Practically, that means three things. First, every submission gets an acknowledgement, even if the answer is “not now”. Silence is read as dismissal. Second, the disposition of each item is visible to the contributor, with a short reason if it is parked. Third, the items that do get actioned are publicly attributed to the person who raised them. The attribution is what converts feedback from a transaction into a contribution.

I learned this the hard way during the Total Tools Brendale turnaround. We inherited an internal audit score of thirty-five percent and a team that had stopped flagging operational issues because the previous regime had punished honest reporting. The first six months were spent doing nothing more sophisticated than thanking people for raising things and showing them what happened next. Two years later we were at ninety-five percent. The audit score was the trailing indicator. The leading indicator was that people had started talking again.

The manager’s role: safety as a daily behaviour

Psychological safety is not a culture initiative you can launch with a poster. It is the cumulative effect of how a manager responds to inconvenient information over hundreds of small interactions. If you flinch when someone raises a problem, the next problem will not be raised. If you investigate the messenger before the message, the channel closes within a week.

The behaviours that actually build safety are unglamorous. Acknowledge contributions in public even when the content is critical. Never punish honest feedback, even when it costs something. Separate the act of raising an issue from the question of whether the issue is correct; you can disagree with the conclusion while still rewarding the contribution. Newman, Donohue, and Eva (2017) reviewed three decades of psychological safety research and found that leader behaviour is the dominant variable, far outweighing any structural intervention.

For a small business owner, this is bracing news because it means the culture cannot be delegated. You can buy software, you can publish policies, and you can run training sessions, but the daily signal that determines whether your team contributes is your own response to the next inconvenient thing somebody tells you.

What this looks like in practice

A workable feedback system for an Australian SMB has four moving parts and nothing more.

A single low-friction capture surface. One channel, one form, three fields at most: what did you observe, what do you think we should do about it, and how urgent is it. Anonymous contribution is allowed but not required.

A published review cadence. Weekly is enough for most businesses. Whoever runs the cadence reviews every item, sorts them, and responds to each contributor. The cadence is sacrosanct; if you skip a week, the channel dies.

Visible disposition.
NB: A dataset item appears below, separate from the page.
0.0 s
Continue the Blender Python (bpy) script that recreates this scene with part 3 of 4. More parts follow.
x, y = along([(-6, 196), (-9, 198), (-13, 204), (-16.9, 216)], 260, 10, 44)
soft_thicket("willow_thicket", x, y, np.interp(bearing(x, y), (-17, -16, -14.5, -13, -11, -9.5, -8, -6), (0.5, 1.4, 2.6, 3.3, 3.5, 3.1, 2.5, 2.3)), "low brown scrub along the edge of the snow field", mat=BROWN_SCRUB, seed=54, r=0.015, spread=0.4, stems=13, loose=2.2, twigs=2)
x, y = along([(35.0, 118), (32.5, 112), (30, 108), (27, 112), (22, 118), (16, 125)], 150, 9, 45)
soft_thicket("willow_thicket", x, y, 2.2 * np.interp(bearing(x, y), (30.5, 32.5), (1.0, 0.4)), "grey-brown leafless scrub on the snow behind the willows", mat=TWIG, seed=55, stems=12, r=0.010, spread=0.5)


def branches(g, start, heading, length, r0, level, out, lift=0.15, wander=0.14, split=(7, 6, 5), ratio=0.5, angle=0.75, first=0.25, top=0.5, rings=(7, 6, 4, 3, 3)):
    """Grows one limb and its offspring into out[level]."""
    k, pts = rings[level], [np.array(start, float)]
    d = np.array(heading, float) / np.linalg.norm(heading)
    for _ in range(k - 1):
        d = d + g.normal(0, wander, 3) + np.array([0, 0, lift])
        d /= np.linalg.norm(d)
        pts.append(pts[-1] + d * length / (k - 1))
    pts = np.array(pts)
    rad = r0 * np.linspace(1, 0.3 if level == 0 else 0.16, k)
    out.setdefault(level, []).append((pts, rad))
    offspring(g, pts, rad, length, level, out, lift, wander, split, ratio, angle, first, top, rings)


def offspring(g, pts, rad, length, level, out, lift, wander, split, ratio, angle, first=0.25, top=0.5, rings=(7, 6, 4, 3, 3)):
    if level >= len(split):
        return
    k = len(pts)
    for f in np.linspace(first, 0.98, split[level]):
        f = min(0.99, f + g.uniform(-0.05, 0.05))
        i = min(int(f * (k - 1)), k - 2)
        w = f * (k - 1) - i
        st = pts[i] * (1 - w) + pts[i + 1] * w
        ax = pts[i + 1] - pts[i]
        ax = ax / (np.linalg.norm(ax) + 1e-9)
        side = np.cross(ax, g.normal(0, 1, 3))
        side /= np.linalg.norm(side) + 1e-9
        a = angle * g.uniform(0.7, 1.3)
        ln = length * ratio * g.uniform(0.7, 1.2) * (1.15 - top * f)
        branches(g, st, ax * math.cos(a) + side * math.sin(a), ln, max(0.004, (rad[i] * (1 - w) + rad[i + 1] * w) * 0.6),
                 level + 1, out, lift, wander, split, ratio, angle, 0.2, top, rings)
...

Every item has a status: actioned, parked, declined, in progress. Contributors can see the state of their submission without asking. Items that are declined have a one-line reason.
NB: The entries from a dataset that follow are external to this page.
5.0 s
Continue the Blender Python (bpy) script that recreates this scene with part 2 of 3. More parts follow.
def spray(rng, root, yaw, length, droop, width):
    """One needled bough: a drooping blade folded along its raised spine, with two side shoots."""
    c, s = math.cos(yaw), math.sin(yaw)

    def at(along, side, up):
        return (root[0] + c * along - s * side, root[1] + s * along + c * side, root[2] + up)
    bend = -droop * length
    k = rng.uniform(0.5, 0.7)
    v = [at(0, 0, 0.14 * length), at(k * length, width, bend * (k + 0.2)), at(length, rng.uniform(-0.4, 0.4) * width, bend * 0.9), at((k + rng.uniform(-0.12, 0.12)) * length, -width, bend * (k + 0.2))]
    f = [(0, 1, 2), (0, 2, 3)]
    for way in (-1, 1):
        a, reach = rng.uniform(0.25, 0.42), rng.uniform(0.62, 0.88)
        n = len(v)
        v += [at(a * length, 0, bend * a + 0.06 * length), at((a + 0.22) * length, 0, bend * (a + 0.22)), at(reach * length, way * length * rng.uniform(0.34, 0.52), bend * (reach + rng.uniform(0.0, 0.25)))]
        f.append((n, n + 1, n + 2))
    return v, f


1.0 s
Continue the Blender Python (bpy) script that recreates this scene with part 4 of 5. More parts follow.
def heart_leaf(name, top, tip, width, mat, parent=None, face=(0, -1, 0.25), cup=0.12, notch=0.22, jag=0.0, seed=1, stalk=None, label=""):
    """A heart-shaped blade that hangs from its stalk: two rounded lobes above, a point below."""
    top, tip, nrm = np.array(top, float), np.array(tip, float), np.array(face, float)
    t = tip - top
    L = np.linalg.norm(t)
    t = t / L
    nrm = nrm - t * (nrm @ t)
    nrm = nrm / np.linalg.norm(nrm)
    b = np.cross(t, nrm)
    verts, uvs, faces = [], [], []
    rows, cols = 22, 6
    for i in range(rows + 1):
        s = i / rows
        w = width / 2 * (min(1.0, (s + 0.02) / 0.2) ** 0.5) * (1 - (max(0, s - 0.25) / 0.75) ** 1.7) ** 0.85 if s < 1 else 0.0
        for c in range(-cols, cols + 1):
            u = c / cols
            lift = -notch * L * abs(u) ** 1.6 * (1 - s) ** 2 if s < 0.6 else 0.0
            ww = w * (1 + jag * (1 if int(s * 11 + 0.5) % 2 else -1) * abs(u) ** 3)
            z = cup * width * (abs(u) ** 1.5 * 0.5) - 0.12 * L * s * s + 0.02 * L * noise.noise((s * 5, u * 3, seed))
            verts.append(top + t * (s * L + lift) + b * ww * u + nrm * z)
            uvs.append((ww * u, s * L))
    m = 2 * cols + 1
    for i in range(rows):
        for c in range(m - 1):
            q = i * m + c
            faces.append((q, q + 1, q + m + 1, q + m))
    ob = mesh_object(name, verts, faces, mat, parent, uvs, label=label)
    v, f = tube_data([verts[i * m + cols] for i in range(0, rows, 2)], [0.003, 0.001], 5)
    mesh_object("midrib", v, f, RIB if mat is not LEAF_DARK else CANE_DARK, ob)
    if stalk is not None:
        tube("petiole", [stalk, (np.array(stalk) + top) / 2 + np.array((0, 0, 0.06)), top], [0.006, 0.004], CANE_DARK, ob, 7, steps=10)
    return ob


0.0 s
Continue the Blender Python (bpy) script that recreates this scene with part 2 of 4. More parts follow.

Public attribution on action. When something gets done, the person who raised it is named. This is the cheapest, highest-leverage move in the whole system, and the one that owners most often skip because it feels awkward.

This is the gap I built Business Review 360 to close. The goal is not a better survey or a fancier suggestion box. The goal is to make the four moving parts above run themselves so the owner can focus on the only thing that cannot be delegated: their own response to the next thing somebody tells them.

The honest summary

You do not need a feedback strategy. You need a feedback habit. The habit is built by removing friction, publishing a cadence, closing the loop visibly, and treating every contribution as a signal worth acknowledging. The systems that support it should be invisible. The behaviour that powers it cannot be.
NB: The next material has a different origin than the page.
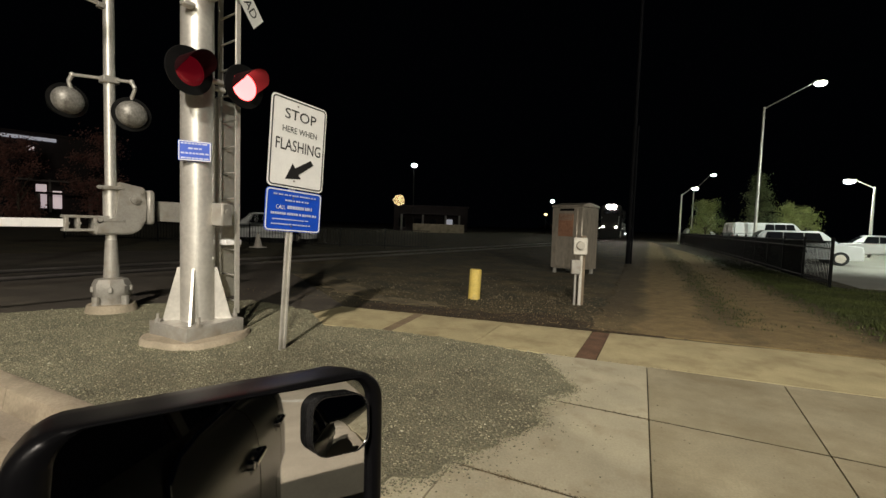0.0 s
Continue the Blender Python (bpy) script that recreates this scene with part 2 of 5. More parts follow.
M["stone_brown"] = material("brown_stone", (0.12, 0.1, 0.06), 0.9, island=0.55, vary=0.4, scale=8)
M["tie"] = material("timber_tie", (0.07, 0.055, 0.04), 0.9, vary=0.3, scale=3, stretch=(6, 1, 6))
M["ballast"] = material("track_ballast", (0.055, 0.05, 0.038), 0.95, vary=0.4, scale=4, fine=40, bump=1.0, bump_dist=0.04)
M["red_off"] = material("dark_red_lens", (0.12, 0.008, 0.01), 0.2, vary=0.1, emit=(0.9, 0.012, 0.05, 0.09))
M["red_on"] = material("lit_red_lens", (1, 0.1, 0.08), 0.3, emit=(1.0, 0.075, 0.075, 12))
M["red_beam"] = material("lit_red_beam_lens", (1, 0.1, 0.08), 0.3, emit=(1.0, 0.05, 0.07, 3800))
M["lamp_glass"] = material("grey_lens_glass", (0.5, 0.48, 0.42), 0.25, 0.25, vary=0.15, scale=6)
M["back_dome"] = material("dull_grey_lamp_back", (0.34, 0.33, 0.3), 0.48, 0.4, vary=0.35, scale=9, fine=40, dirt=(0.08, 0.07, 0.06), dirt_amount=0.45, dirt_scale=7)
M["bulb"] = material("lit_luminaire", (1, 1, 1), 0.5, emit=(1.0, 0.97, 0.85, 220))
M["bogie"] = material("grimy_bogie_steel", (0.045, 0.035, 0.028), 0.85, vary=0.35, scale=3, fine=30)
M["mirror"] = material("mirror_silver", (0.85, 0.87, 0.88), 0.02, 1.0, vary=0.0, bump=0)
M["plastic"] = material("black_mirror_plastic", (0.0035, 0.0035, 0.004), 0.33, vary=0.15, scale=20, fine=300, bump=0.12, bump_dist=0.001)
M["carpaint"] = material("dark_grey_car_paint", (0.032, 0.03, 0.024), 0.28, 0.0, vary=0.05, scale=3, bump=0, coat=0.1)
M["carpaint"].node_tree.nodes["Principled BSDF"].inputs["Specular IOR Level"].default_value = 0.3
M["tinted"] = material("tinted_door_glass", (0.004, 0.004, 0.005), 0.22, vary=0.0, bump=0)
M["tinted"].node_tree.nodes["Principled BSDF"].inputs["Specular IOR Level"].default_value = 0.12
M["glass_dark"] = material("dark_window_glass", (0.01, 0.01, 0.012), 0.05, vary=0.0, bump=0)

M["plastic"].node_tree.nodes["Principled BSDF"].inputs["Specular IOR Level"].default_value = 0.14

# ---- ground ----
def road_drop(x):
    return 0.15 - 0.13 * min(max((-4.8 - x) / 3.5, 0), 1)


ROAD_Y0, ROAD_Y1 = -9.0, 1.50


def build_ground():
    bm = bmn()
    xs = [-600, -200, -80, -40, -20, -14, -11, -9, -8.3, -7.4, -6.6, -5.7, -4.8, -3, 0, 5, 12, 30, 80, 200, 600]
    ys = [-600, -200, -60, -20, ROAD_Y0 - 0.05, ROAD_Y0, ROAD_Y1 - 0.02, ROAD_Y1 + 0.06, 3, 5, 8, 12, 16, 24, 40, 80, 200, 600]
    grid = [[bm.verts.new((x, y, -0.012 - (road_drop(x) + 0.01 if ROAD_Y0 - 0.01 < y < ROAD_Y1 else 0))) for y in ys] for x in xs]
    for a, b in zip(grid, grid[1:]):
        for j in range(len(ys) - 1):
            bm.faces.new((a[j], b[j], b[j + 1], a[j + 1]))
    part("ground", bm, M["ground"], angle=0)
    tagged(bpy.data.objects["ground"], "brown dirt ground with scattered gravel and leaves", "ground", kind="structure")
    bm = bmn()
    xr = [-60, -20, -14, -11, -9, -8.3, -7.4, -6.6, -5.7, -4.8, -3, 0, 5, 12, 30, 60]
    va = [(bm.verts.new((x, ROAD_Y0 + 0.01, -road_drop(x))), bm.verts.new((x, ROAD_Y1, -road_drop(x)))) for x in xr]
    for a, b in zip(va, va[1:]):
        bm.faces.new((a[0], b[0], b[1], a[1]))
    o = part("road", bm, M["road"], angle=0)
    tagged(o, "pale worn road surface leading over the railway crossing", "road", kind="structure")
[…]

If you take one thing from this article, take this: the next time someone in your team raises something inconvenient, watch your own first response. That response, repeated across a year, is your culture. Everything else is decoration.

References

Australian Bureau of Statistics. (2024). Counts of Australian Businesses, including Entries and Exits. Australian Bureau of Statistics.

Edmondson, A. C. (1999). Psychological safety and learning behavior in work teams. Administrative Science Quarterly, 44(2), 350 to 383.

Edmondson, A. C. (2018). The Fearless Organization: Creating Psychological Safety in the Workplace for Learning, Innovation, and Growth. Wiley.

Gallup. (2024). State of the Global Workplace: 2024 Report. Gallup, Inc.

Harter, J. K., Schmidt, F. L., and Hayes, T. L. (2002). Business-unit-level relationship between employee satisfaction, employee engagement, and business outcomes: A meta-analysis. Journal of Applied Psychology, 87(2), 268 to 279.

Newman, A., Donohue, R., and Eva, N. (2017). Psychological safety: A systematic review of the literature. Human Resource Management Review, 27(3), 521 to 535.

FAQ

How often should a small business collect feedback from staff?

Continuously, with a weekly review cadence. Annual or quarterly cycles miss the operational observations that have the highest value, because the people raising them have either forgotten or moved on by the time the formal window opens. A always-on capture channel with a published weekly review is the lowest-overhead structure that still works.

What is the difference between a suggestion box and a feedback culture?

A suggestion box is a passive collection point. A feedback culture is the set of behaviours, mostly the manager’s, that determine whether contributors expect to be heard. You can have a suggestion box without a culture; you cannot have a culture without consistent loop closure. The box is the cheap part. The behaviour is the expensive part.

How do I encourage feedback when the team has been burned before?

Slowly, by demonstrating the new behaviour rather than announcing it. Start by responding visibly to any contribution that comes in, however small. Attribute actioned items publicly. Resist the urge to relaunch with a new survey or workshop; the team has already learned to discount those signals. Your daily response to inconvenient information is the only credible message.

Does anonymous feedback work?

It can, as a transition mechanism for teams that have lost trust. The downside is that anonymous channels make loop closure harder because you cannot attribute action to a contributor. The aim should be to move toward signed contributions over time as safety improves. Allowing both, and never pressuring people to identify themselves, is a reasonable middle path.

How small does a business need to be before this matters?

It matters from the first hire. The behaviours that build a feedback culture are easier to install at three people than at thirty, and far easier at thirty than at three hundred. Owners who wait until they have an HR function to think about feedback are usually fixing damage that did not need to exist.